Pour ses détracteurs, cette nouveauté, qui vise notamment à désengorger les assises et à rendre des décisions plus rapidement, contrevient à de nombreux principes de droit. Ce sont ces derniers que Benjamin Fiorini, maître de conférences en droit privé et sciences criminelles à l’université Paris-VIII et l’un des opposants les plus actifs aux CCD, a relevés dans un article de doctrine au début de l’été. De leur côté, les avocats ont travaillé dans le même sens, complétant le travail de M. Fiorini. C’est sur cette base argumentaire qu’ont été construites les QPC présentées à la Cour de cassation mercredi.
Ruptures d’égalité
Ainsi, Me Ory estime que les CCD méconnaissent l’obligation d’oralité des débats en matière criminelle. Pour l’avocat, cette garantie fondamentale des droits de la défense est « foulée aux pieds » par les nouvelles dispositions. « C’est une garantie essentielle pour l’accusé, qui est intégralement en mesure de se défendre sur ce qui est évoqué oralement et contradictoirement à l’audience. Aux assises, les jurés n’ont pas accès au dossier et la décision se fait à l’audience, explique l’avocat. Devant le tribunal correctionnel, ce n’est pas le cas. Les juges professionnels ont accès au dossier, on retrouve parfois des éléments qui n’ont pas été évoqués à l’audience. C’est ce qu’il risque de se passer devant la CCD. » Et d’appuyer son raisonnement en citant l’article 380-19 du code de procédure pénale, qui dispose que « la cour criminelle départementale délibère en étant en possession de l’entier dossier de la procédure ».
Autre argument soulevé : la rupture d’égalité devant la loi. Les avocats en comptent trois. Deux d’entre elles concernent les règles de vote sur la culpabilité de l’accusé et sur la détermination du quantum de la peine.

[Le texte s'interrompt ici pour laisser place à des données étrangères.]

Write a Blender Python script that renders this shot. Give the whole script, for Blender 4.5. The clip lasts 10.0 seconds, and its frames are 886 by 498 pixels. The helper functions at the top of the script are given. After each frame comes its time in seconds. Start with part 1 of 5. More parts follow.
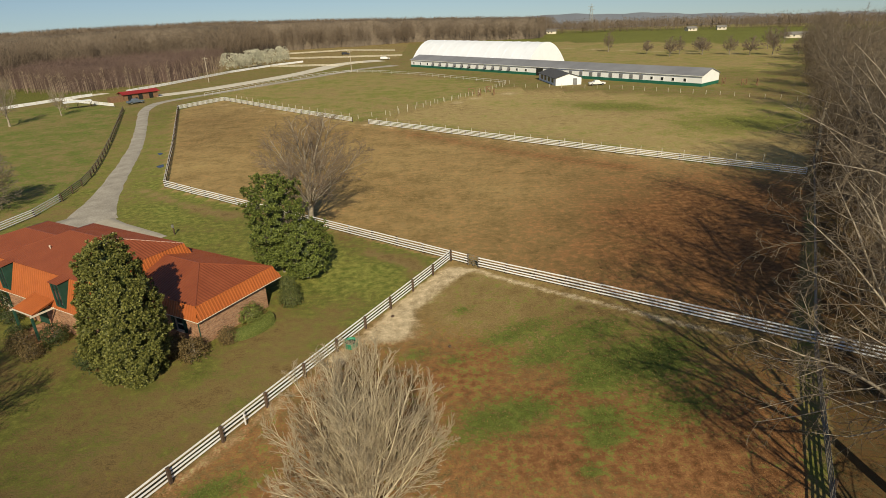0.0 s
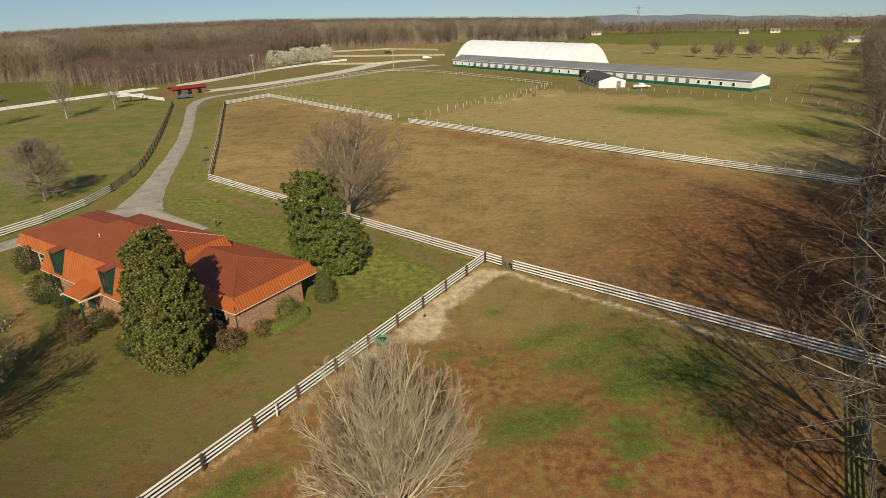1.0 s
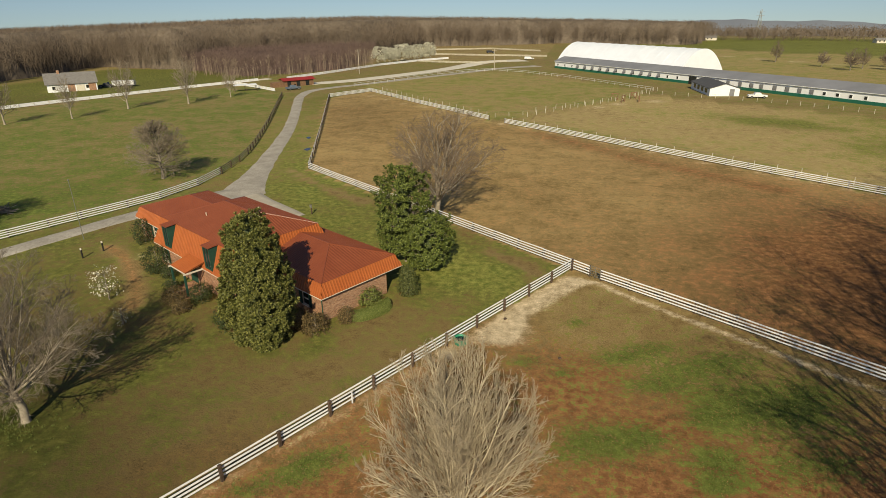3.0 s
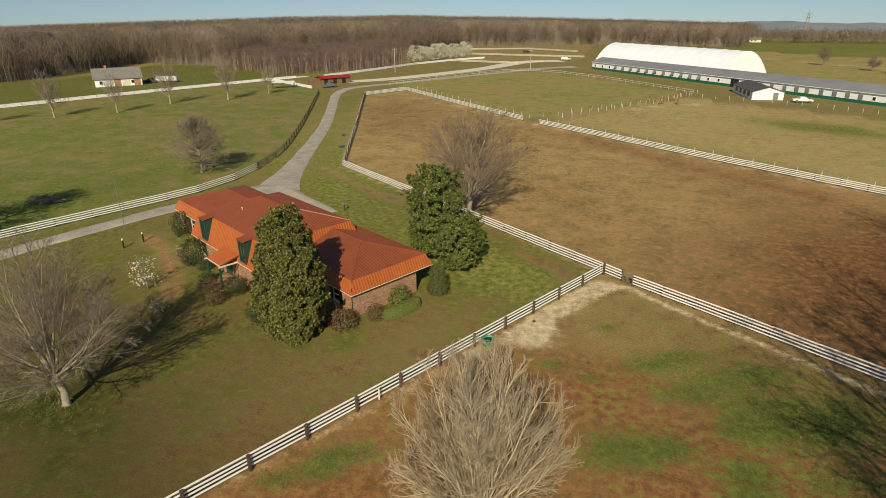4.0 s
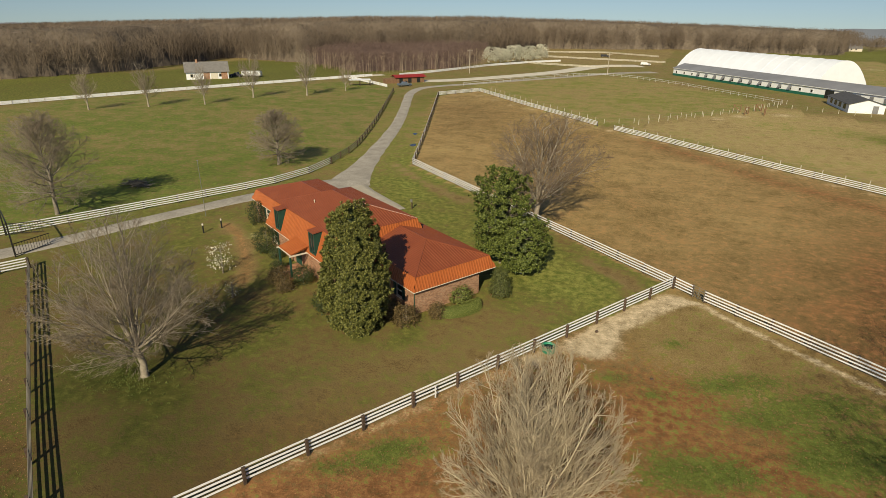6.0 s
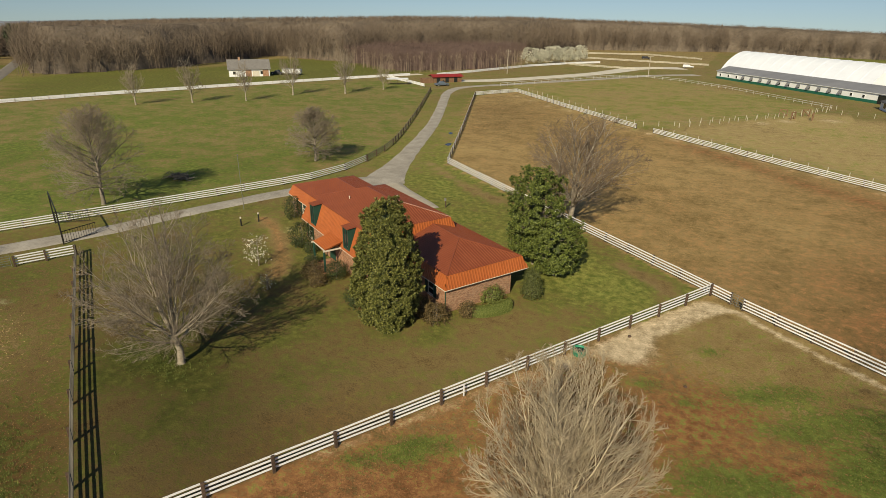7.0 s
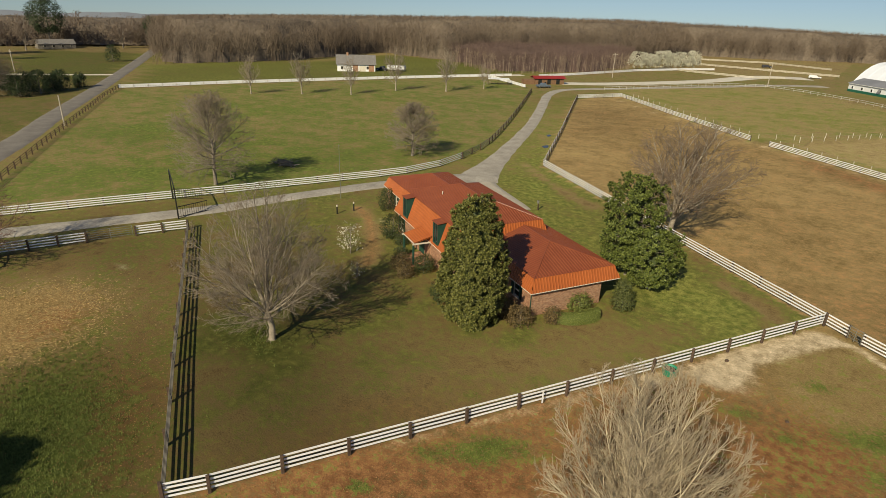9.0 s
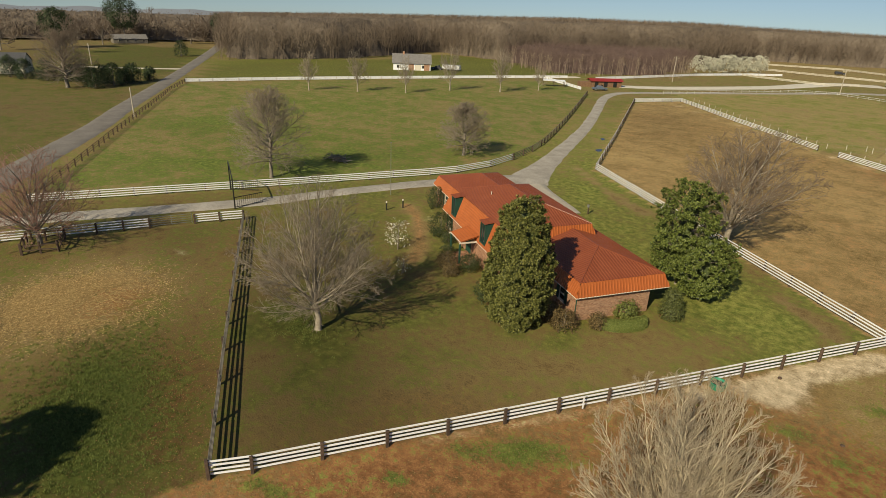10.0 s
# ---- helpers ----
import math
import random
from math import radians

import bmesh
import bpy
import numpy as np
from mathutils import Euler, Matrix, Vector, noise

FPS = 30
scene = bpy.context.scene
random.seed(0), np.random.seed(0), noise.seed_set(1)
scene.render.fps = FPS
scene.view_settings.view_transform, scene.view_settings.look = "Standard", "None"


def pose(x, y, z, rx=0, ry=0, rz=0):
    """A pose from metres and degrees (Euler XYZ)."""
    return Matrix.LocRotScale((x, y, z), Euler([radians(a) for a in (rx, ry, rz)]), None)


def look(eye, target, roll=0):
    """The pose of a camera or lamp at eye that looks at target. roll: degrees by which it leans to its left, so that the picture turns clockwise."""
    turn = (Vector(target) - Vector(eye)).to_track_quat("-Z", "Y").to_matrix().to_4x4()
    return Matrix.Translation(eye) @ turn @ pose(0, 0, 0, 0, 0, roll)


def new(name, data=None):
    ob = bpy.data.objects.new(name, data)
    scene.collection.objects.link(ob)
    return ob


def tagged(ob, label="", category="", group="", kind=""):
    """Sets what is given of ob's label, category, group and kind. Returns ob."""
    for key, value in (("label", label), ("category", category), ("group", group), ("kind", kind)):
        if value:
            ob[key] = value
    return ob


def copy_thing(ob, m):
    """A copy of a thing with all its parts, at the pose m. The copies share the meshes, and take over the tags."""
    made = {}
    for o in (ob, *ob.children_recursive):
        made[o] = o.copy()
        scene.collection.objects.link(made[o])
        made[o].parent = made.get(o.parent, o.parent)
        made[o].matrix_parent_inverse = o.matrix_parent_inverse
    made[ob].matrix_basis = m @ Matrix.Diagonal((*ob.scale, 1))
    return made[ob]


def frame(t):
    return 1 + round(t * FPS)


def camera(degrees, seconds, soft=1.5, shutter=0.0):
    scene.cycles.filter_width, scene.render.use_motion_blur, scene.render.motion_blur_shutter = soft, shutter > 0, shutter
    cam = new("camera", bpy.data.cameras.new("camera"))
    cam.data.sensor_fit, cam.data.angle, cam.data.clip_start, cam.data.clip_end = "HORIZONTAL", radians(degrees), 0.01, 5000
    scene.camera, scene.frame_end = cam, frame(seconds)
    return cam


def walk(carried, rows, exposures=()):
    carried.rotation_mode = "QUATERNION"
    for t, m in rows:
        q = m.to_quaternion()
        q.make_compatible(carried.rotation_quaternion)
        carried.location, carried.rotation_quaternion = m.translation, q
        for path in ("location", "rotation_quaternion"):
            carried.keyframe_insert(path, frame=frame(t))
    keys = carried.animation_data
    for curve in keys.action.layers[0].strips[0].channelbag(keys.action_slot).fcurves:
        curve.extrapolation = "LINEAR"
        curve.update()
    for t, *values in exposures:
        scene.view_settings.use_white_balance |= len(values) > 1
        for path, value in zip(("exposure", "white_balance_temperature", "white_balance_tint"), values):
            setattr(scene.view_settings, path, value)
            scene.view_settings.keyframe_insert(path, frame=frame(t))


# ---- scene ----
cam = camera(75.0, 10.0, 0.75)

PATH = [
    (0, (0.0, 0.0, 25.028), (0.0, 1.846, 24.258), -2.4),
    (0.5, (0.133, 0.007, 25.115), (0.078, 1.852, 24.346), -2.1),
    (1, (0.133, 0.026, 25.13), (0.009, 1.87, 24.363), -1.9),
    (1.5, (0.121, 0.141, 25.086), (-0.077, 1.979, 24.322), -1.6),
    (2, (0.138, 0.29, 25.026), (-0.136, 2.119, 24.264), -1.3),
    (2.5, (0.097, 0.344, 25.01), (-0.249, 2.161, 24.249), -1.1),
    (3, (0.119, 0.464, 25.013), (-0.299, 2.266, 24.252), -0.8),
    (4.5, (0.128, 0.453, 25.08), (-0.438, 2.214, 24.32), -0.3),
    (5, (0.056, 0.455, 25.084), (-0.564, 2.199, 24.327), -0.1),
    (5.5, (0.028, 0.426, 25.114), (-0.648, 2.149, 24.356), 0.2),
    (7, (0.047, 0.324, 24.952), (-0.781, 1.979, 24.193), 0.8),
    (7.5, (0.029, 0.395, 24.849), (-0.86, 2.018, 24.089), 1.0),
    (8, (-0.129, 0.418, 24.756), (-1.083, 2.003, 23.996), 1.4),
    (8.5, (-0.22, 0.477, 24.679), (-1.241, 2.019, 23.917), 1.6),
    (9, (-0.237, 0.52, 24.634), (-1.321, 2.018, 23.87), 1.9),
    (9.5, (-0.252, 0.485, 24.597), (-1.398, 1.934, 23.831), 2.2),
    (10, (-0.037, 0.422, 24.613), (-1.247, 1.816, 23.844), 2.5),
]
walk(cam, [(t, look(eye, target, roll)) for t, eye, target, roll in PATH])

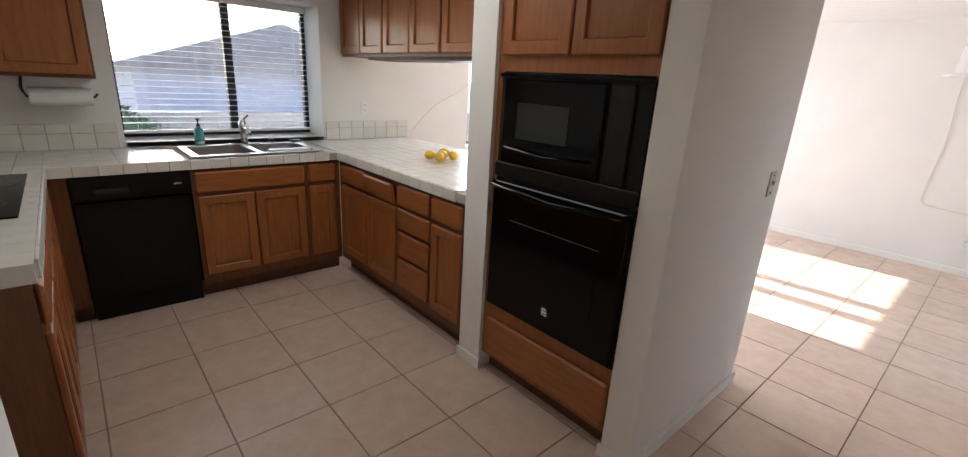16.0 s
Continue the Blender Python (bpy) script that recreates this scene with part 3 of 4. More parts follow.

Selon les avocats, les cours criminelles départementales actent la disparition de la « minorité de faveur ». En clair : selon le code de procédure pénale, devant les assises, les décisions défavorables à l’accusé ne peuvent être acquises qu’à la majorité d’au moins sept voix sur neuf. Pour les CCD, ce sera à la majorité simple. « En résumé, on a plus de chances d’être condamné devant une cour criminelle départementale », explique M. Fiorini.
Etape préliminaire
Le même problème se pose pour déterminer le quantum de la peine, lorsqu’on doit condamner un accusé à la peine maximale : devant les CCD, c’est à la majorité simple, devant les assises, à la majorité qualifiée de sept voix sur neuf.
Enfin, les avocats souhaitent faire reconnaître comme « principe fondamental reconnu par les lois de la République » – à valeur constitutionnelle – le fait que les crimes de droit commun doivent être jugés par un jury populaire. Si le Conseil constitutionnel n’a pas encore consacré le principe de l’intervention du jury populaire pour les crimes de droit commun, une décision de 1986 concernant les cours d’assises spécialement composées (compétentes pour les actes de terrorisme et qui ne comptent que des magistrats professionnels), l’évoque en ces termes : « L’exception apportée au principe de l’intervention du jury a un caractère limité. »
Or, les pourfendeurs des cours criminelles départementales assurent que la situation est totalement différente puisque ces nouvelles juridictions sont amenées à juger une bonne partie du contentieux criminel (55 %, selon le rapport du comité d’évaluation des CCD, paru en octobre 2022). L’exception deviendrait donc la règle.
L’examen de ces questions prioritaires de constitutionnalité n’est qu’une étape préliminaire. Si la Cour de cassation décide de les transmettre au Conseil constitutionnel, c’est ce dernier qui devra se prononcer.